Direktur Tindak Pidana Ekonomi Khusus Bareskrim Polri, Brigjen Helmy Santika menjelaskan PT Bank Bukopin Tbk berstatus bank dalam pengawasan intensif OJK. Status itu disandang PT Bank Bukopin Tbk sejak Mei 2018.

PT Bank Bukopin Tbk diawasi intensif karena permasalahan tekanan likuiditas. Kondisi tersebut makin memburuk sejak Januari hingga Juli 2020.

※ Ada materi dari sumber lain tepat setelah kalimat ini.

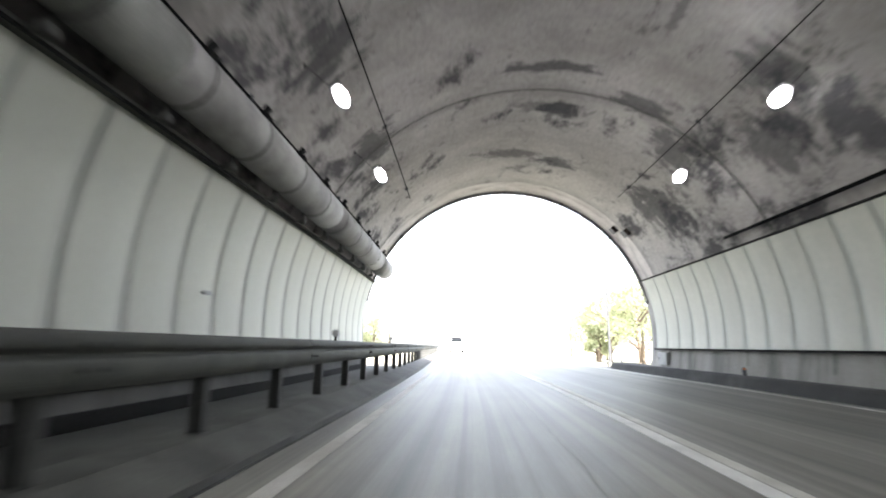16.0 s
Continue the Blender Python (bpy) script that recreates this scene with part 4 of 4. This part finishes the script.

Menurut Helmy, upaya lanjutan untuk menyelamatkan PT Bank Bukopin Tbk oleh OJK adalah dengan menerbitkan perintah tertulis kepada Dirut PT Bosowa Corporindo saat itu, yakni Sadikin Aksa. Perintah tertulis tertuang dalam surat OJK nomor: SR-28/D.03/2020 pada 9 Juli 2020.

Isi suratnya adalah memberikan kuasa khusus kepada tim technical assistance (TA) dari PT BRI untuk dapat menghadiri dan menggunakan hak suara dalam Rapat Umum Pemegang Saham Luar Biasa (RUPSLB) PT Bank Bukopin Tbk.

OJK memberi batas waktu pemberian kuasa dan penyampaian laporan pemberian surat kuasa kepada OJK paling lambat 31 Juli 2020.

"Akan tetapi PT Bosowa Corporindo tidak melaksanakan perintah tertulis tersebut," ujar Helmy.

Helmy juga mengungkap fakta, Sadikin Aksa mengundurkan diri sebagai Dirut Bosowa Corporindo pada 23 Juli 2020. Namun pada 24 Juli 2020, Sadikin Aksa masih memghadiri kegiatan dalam kapasitas sebagai Dirut PT Bosowa Corporindo, bersama pemegang saham PT Bank Bukopin Tbk dan OJK.

"Pada tanggal 24 Juli 2020, SA masih aktif dalam kegiatan bersama para pemegang saham bank Bukopin, maupun pertemuan dengan OJK pada tanggal 24 Juli 2020, namun tidak menginformasikan soal pengunduran dirinya sebagai Dirut PT Bosowa Corporindo," jelas Helmy.